As these children continue to grow up and inch close to puberty, a different set of curiosities arise in their minds, which unfortunately most of the times are not acknowledged or addressed in a safe and open manner. At Al Manarat High School, our physical education teachers are conscious of this phase of life and have designed our hybrid curriculum to beneficially address the teaching and learning outcomes on the taboo topics of sexuality, relations between the different genders, personal hygiene, addictions, substance abuse, mental health, etc. that are all quite naturally present in our societies and communities. As followers of Prophet Muhammad (PBUH), we need to understand and acknowledge that all these human behaviors and curiosities experienced through the teenage years are naturally occurring and need to be addressed appropriately through an Islamic lens. Most of the problems associated with teenagers arise when these topics are considered taboo in the society and are not acknowledged or addressed, which in turn drives them to dangerously experiment on their own or approach ill-informed sources for seeking knowledge and satisfy their curiosity.

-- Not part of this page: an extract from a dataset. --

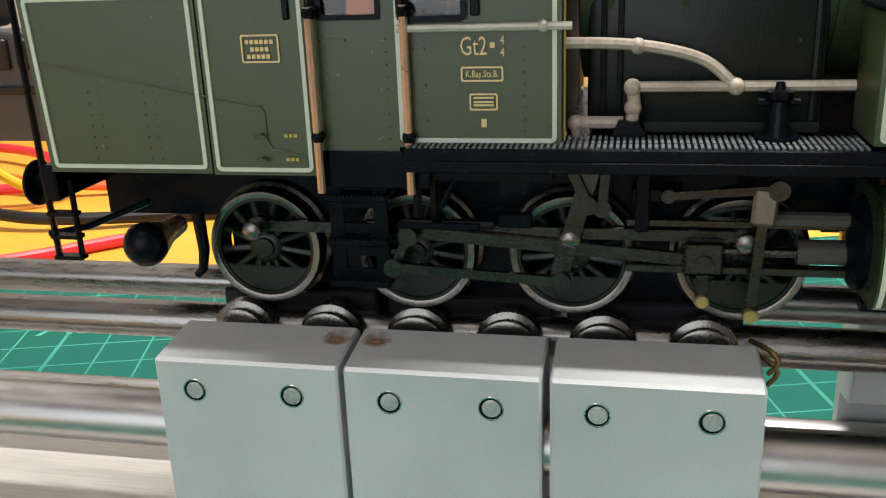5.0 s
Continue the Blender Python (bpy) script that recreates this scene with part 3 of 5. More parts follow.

In conclusion, we believe that the future of our Muslim communities in West and elsewhere lies in going back to our roots as Muslims. We need to look at the world through the lens of Islam and empower our communities through the highest quality of education that positively consists of both the worldly sciences and the Islamic sciences. Additionally, we believe that in-order to produce conscientious citizens in the future, we need to allot serious time, effort, and resources, for their holistic development today, through engaging the right perspectives. And finally, we believe that if the Muslim communities want to grow and prosper in the West and better integrate with their societies at-large, they need to invest in high-quality hybrid Islamic schools and universities, which will shape the futures of the youth and ensure the preservation of the Islamic culture and heritage for years to come.